Saudi Crown Prince Mohammed bin Salman reportedly urged President Trump to intensify the US-Israeli campaign against Iran, and US sources including Trump appeared to confirm the report. The development materially raises the risk of regional escalation, with likely upward pressure on oil prices and flight-to-safety flows (Treasuries, gold, USD) and downward pressure on risk assets. Portfolio managers should prepare for heightened volatility, consider tactical defense- and energy-sector exposure, and re-evaluate EM/MENA risk concentrations.

Analysis

Market reaction should not be viewed as a binary ‘‘war/no‑war’’ trade — the incremental risk here is a higher probability of protracted, asymmetric strikes (maritime chokepoints, energy infra, proxy escalation) rather than large conventional deployments.
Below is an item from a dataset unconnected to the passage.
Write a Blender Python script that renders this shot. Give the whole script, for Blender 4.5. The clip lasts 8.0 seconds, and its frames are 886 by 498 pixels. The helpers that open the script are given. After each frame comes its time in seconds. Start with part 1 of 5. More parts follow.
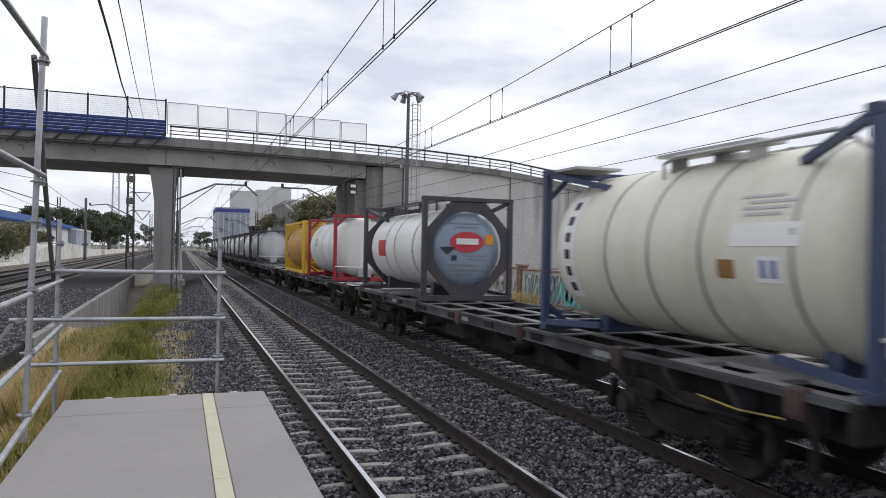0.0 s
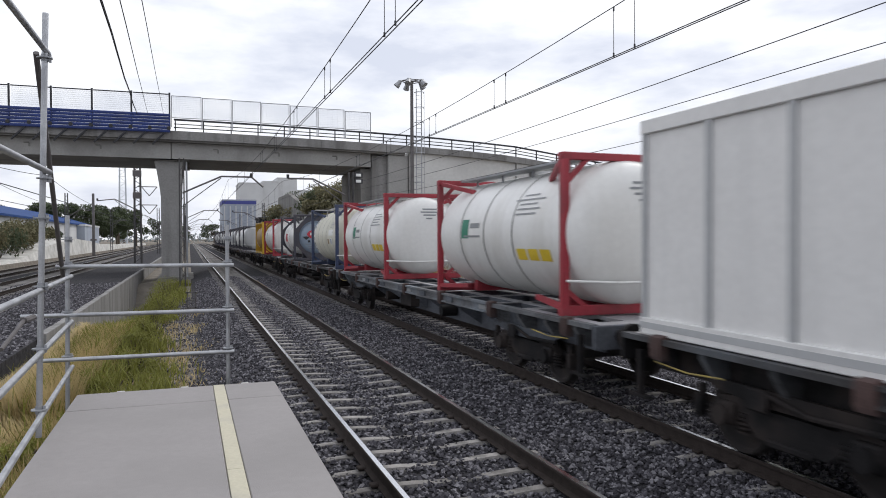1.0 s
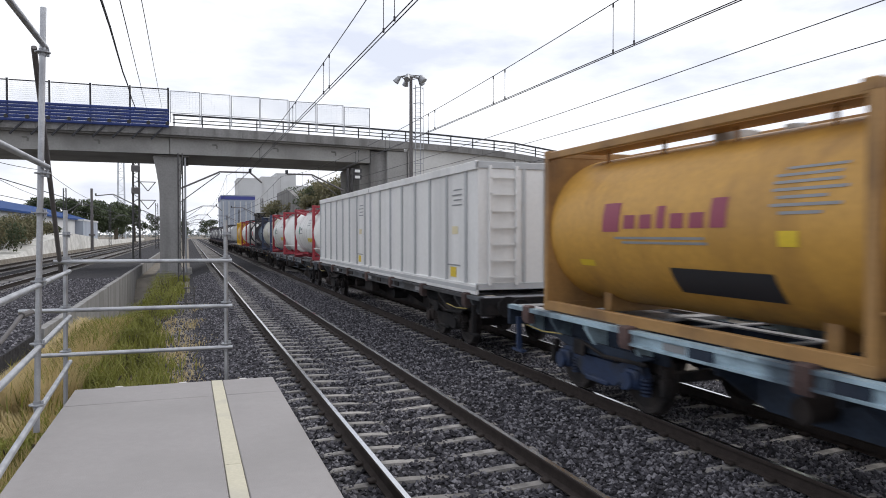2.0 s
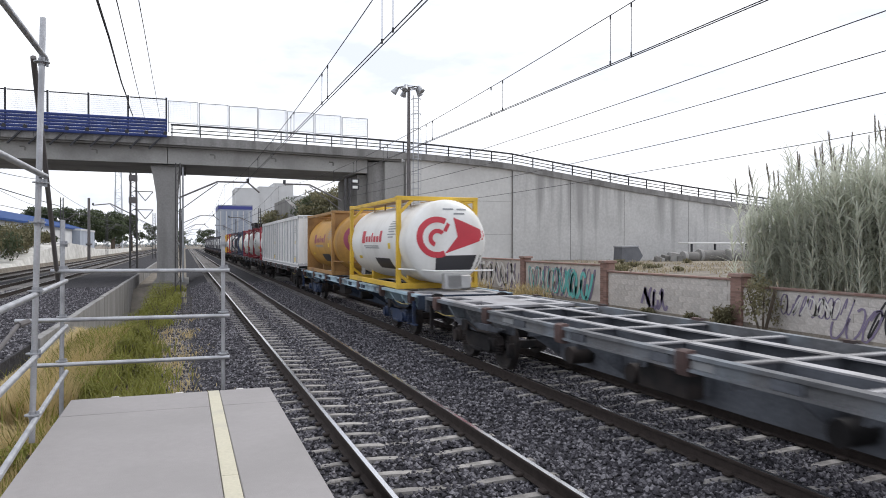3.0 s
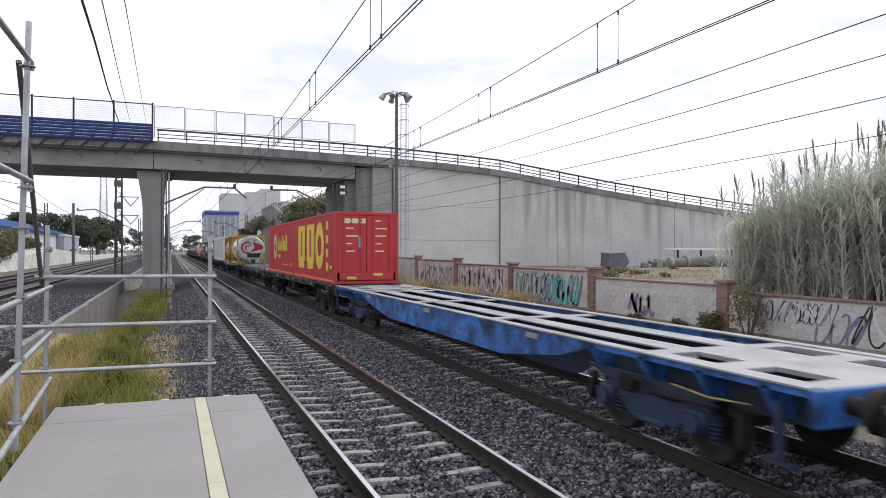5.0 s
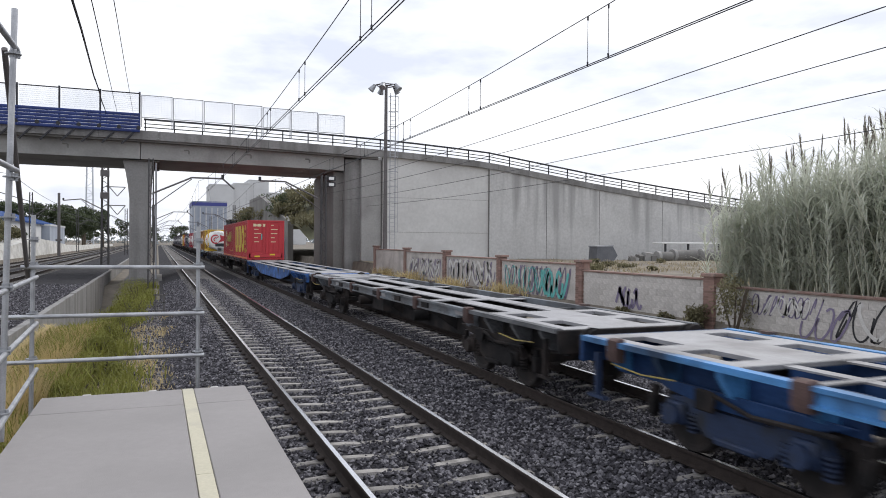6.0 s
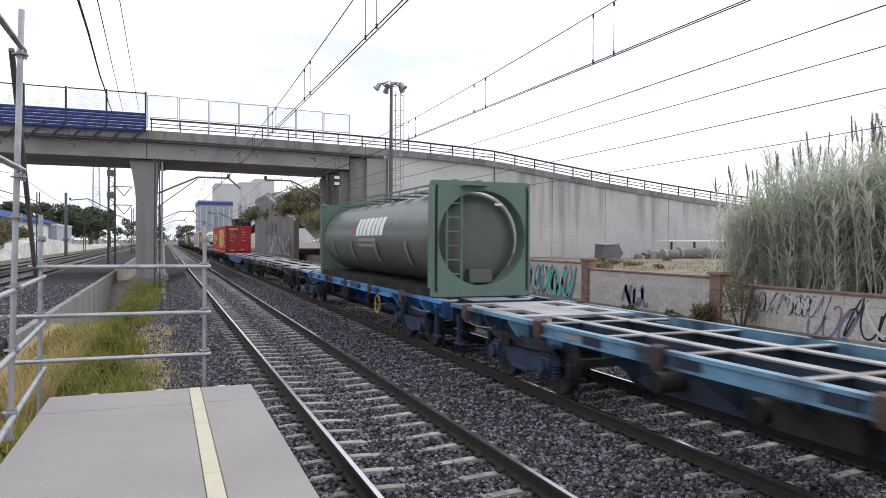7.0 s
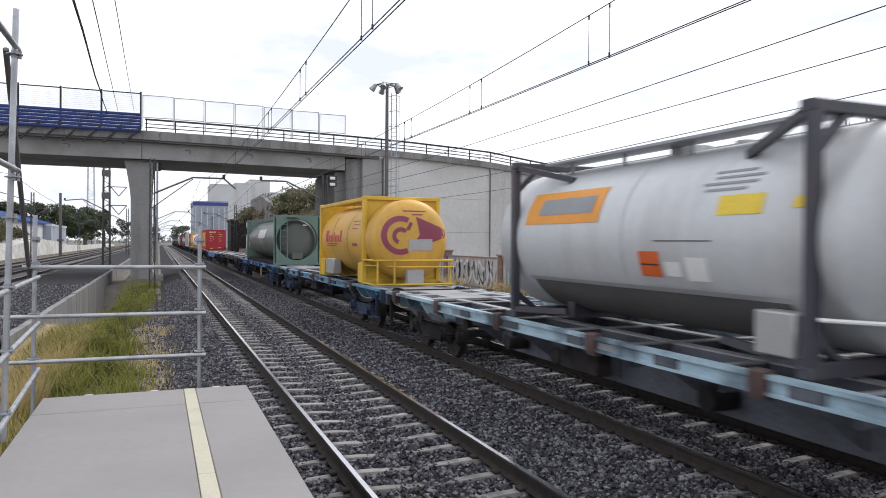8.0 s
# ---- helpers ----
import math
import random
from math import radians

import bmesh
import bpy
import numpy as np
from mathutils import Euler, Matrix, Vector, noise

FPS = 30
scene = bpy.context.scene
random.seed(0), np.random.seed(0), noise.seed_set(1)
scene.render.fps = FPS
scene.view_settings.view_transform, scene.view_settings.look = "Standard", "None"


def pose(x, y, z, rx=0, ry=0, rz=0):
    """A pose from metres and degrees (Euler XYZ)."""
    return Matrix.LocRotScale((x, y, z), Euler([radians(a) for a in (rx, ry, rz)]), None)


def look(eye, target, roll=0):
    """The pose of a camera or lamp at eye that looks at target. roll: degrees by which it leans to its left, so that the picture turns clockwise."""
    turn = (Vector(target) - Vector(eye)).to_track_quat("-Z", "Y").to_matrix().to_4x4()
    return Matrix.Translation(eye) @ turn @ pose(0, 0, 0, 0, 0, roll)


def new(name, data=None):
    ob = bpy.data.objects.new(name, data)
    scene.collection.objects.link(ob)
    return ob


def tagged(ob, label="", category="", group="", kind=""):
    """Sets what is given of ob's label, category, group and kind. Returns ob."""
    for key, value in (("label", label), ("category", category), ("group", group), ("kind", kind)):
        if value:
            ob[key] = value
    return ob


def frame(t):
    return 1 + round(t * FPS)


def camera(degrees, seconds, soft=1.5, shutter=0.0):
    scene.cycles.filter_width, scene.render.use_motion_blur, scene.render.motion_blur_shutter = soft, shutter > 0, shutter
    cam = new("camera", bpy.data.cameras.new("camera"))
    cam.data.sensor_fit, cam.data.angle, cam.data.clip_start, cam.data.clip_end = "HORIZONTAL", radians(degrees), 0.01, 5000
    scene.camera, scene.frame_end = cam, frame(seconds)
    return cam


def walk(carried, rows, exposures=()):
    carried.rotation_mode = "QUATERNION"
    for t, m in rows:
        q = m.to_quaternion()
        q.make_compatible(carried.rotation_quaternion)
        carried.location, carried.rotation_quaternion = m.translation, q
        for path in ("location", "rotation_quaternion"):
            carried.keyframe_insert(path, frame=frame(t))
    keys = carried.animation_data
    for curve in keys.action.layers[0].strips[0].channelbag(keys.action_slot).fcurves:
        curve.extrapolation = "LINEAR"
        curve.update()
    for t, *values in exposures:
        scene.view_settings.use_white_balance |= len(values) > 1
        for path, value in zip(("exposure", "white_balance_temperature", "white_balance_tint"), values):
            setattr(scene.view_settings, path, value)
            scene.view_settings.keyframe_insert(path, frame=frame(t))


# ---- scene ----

That shifts premiums: insurance/shipping costs and tanker rates can re‑price within days, adding discrete cost shocks to refining margins and LNG spot cargo economics over the next 1–3 months. Defense capex expectations move from contingent to actionable in an election year: even a modest 6–12 month increase in strike tempo materially raises procurement cadence for missiles, ISR, electronic warfare and munitions; that’s a supply‑chain story for mid/small primes and specialized suppliers (lasers, guidance, semiconductors) with 6–18 month revenue visibility. Conversely, sectors sensitive to travel and trade (airlines, tourism‑exposed hotel REITs, EM exporters reliant on shipping lanes) carry compressed earnings optionality and widening credit spreads as liquidity retreats. Tail risks cluster around false‑flag events or rapid diplomatic de‑escalation; both can reverse risk premia within days and produce sharp mean reversion in oil and defense contractors’ implied vols. Watch three near‑term catalysts: public Saudi operational commitment (days–weeks), key oil tenor breaching technical thresholds ($80–$90 WTI) which would trigger macro tightening, and US congressional funding signals that convert rhetoric into budget allocations (60–180 days).